Robust and Reliable Stochastic Resource Allocation via Tail Waterfilling

Stochastic allocation of resources in the context of wireless systems ultimately demands reactive decision making for meaningfully optimizing network-wide random utilities, while respecting certain resource constraints. Standard ergodic-optimal policies are however susceptible to the statistical variability of fading, often leading to systems which are severely unreliable and spectrally wasteful. On the flip side, minimax/outage-optimal policies are too pessimistic and often hard to determine. We propose a new risk-aware formulation of the resource allocation problem for standard multi-user point-to-point power-constrained communication with no cross-interference, by employing the Conditional Value-at-Risk (CV@R) as a measure of fading risk.
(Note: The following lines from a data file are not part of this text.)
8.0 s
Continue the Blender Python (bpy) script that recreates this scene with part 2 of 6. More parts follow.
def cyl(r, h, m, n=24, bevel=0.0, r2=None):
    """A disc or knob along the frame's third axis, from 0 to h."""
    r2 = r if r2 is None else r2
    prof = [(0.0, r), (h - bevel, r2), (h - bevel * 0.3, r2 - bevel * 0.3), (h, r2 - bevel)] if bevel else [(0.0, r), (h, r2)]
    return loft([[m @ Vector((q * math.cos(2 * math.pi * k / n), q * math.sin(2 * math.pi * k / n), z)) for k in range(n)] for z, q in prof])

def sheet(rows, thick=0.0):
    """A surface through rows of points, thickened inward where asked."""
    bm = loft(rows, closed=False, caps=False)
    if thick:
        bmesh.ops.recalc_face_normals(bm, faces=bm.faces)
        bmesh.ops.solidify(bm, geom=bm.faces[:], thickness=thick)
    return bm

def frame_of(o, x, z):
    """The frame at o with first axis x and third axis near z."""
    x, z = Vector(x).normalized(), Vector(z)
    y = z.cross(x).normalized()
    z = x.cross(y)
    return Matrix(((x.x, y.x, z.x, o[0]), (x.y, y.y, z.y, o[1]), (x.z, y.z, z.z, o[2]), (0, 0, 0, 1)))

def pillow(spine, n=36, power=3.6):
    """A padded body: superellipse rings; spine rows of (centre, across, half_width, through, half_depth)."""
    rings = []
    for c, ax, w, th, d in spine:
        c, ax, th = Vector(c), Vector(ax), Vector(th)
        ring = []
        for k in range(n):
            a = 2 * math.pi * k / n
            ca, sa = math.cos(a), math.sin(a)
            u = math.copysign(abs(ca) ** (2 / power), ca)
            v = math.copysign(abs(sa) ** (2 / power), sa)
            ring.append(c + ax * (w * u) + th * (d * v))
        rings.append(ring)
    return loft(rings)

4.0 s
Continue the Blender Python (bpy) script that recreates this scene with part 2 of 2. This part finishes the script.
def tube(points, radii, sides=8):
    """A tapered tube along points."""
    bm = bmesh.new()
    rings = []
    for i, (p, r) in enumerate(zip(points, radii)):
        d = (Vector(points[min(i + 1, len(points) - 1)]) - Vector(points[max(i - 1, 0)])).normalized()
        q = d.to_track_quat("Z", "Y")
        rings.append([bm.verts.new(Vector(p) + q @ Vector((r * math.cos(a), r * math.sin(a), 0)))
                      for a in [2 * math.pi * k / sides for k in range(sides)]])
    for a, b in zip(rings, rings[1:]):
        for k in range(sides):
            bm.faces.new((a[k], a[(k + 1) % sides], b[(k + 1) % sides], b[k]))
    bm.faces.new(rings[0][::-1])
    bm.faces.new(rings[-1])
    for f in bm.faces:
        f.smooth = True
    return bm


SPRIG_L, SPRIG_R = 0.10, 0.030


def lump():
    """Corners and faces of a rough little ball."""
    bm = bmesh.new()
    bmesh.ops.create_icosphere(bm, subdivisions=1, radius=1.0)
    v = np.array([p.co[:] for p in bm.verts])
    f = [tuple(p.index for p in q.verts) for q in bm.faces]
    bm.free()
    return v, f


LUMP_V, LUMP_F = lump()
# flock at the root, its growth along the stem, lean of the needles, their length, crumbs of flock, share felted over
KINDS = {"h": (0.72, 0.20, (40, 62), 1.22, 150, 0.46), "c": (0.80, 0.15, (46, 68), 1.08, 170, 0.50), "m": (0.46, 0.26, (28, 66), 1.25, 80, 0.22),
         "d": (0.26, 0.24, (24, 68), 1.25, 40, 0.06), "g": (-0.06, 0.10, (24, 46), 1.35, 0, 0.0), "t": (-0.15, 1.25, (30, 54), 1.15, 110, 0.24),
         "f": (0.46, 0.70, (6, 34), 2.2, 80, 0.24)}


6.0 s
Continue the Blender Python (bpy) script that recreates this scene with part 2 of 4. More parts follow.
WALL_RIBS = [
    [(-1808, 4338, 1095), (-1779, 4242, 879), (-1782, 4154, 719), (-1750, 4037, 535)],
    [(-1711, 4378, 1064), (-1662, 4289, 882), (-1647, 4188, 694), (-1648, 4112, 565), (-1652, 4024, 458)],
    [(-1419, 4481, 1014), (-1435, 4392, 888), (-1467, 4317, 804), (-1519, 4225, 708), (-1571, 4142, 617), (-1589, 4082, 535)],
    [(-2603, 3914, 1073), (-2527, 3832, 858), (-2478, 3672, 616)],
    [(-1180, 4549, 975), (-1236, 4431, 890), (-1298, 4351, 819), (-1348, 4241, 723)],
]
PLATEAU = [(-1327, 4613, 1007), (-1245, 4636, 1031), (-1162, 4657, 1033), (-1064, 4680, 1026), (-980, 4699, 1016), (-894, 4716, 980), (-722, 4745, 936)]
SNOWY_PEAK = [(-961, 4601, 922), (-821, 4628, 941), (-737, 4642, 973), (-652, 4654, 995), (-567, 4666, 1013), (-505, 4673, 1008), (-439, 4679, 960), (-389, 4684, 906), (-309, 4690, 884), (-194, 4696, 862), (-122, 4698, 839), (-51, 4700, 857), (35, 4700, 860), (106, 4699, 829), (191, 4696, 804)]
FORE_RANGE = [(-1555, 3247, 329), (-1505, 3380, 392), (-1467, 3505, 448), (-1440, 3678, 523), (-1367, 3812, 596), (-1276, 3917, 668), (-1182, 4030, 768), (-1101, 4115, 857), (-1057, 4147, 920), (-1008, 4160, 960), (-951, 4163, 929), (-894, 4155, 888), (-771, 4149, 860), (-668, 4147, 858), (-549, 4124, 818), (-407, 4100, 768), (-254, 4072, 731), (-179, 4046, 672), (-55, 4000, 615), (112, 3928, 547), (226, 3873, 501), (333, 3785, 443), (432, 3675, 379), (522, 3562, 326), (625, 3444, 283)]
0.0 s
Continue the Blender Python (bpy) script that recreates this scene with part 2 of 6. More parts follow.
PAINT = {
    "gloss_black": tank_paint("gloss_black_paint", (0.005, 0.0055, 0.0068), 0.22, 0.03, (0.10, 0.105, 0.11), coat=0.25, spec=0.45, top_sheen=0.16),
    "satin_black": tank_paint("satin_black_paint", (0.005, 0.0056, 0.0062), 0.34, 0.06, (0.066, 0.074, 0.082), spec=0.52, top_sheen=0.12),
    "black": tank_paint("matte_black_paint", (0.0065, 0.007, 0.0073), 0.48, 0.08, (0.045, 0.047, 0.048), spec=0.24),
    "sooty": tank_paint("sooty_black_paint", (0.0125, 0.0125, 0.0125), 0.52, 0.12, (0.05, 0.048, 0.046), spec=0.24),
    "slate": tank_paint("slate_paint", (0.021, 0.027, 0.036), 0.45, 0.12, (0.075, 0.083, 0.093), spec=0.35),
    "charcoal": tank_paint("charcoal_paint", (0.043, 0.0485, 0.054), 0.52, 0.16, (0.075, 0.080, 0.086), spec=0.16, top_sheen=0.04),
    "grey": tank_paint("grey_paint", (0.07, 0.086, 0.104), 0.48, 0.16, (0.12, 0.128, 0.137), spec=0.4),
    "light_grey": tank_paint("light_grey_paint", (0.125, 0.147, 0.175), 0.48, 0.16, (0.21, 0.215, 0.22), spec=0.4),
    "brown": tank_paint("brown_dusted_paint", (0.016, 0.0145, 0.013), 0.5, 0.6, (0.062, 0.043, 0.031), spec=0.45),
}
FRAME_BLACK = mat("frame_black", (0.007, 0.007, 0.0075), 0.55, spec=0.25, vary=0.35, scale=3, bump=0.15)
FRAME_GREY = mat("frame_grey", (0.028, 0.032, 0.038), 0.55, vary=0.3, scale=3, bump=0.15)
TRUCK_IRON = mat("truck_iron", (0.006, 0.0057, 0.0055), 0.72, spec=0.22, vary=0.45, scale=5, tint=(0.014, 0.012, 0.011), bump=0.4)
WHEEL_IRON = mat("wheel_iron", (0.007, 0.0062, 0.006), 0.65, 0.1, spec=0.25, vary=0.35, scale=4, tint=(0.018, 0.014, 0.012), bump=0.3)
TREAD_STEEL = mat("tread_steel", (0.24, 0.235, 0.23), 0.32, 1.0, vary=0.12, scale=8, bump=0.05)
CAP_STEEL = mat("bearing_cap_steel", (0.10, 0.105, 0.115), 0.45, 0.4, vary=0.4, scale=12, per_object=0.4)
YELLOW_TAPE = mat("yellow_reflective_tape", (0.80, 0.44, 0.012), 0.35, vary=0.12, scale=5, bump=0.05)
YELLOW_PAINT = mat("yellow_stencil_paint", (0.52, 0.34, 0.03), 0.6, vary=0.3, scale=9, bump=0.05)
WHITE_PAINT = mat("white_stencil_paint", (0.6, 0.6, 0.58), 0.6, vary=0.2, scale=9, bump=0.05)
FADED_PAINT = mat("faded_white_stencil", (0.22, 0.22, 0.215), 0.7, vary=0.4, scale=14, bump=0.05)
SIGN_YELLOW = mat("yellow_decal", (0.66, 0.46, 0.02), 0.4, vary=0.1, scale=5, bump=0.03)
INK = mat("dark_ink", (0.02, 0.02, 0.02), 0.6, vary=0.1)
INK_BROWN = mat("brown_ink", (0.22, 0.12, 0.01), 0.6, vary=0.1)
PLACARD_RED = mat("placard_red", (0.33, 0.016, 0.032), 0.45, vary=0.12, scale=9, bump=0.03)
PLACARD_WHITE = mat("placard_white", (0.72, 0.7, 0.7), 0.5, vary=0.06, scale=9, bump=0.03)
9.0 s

A remarkable feature of this approach is that it is a convex generalization of the ergodic setting while inducing robustness and reliability in a fully tunable way, thus bridging the gap between the (naive) ergodic and (conservative) minimax approaches. We provide a closed-form expression for the CV@R-optimal policy given primal/dual variables, extending the classical stochastic waterfilling policy. We then develop a primal-dual tail-waterfilling scheme to recursively learn a globally optimal risk-aware policy. The effectiveness of the approach is verified via detailed simulations.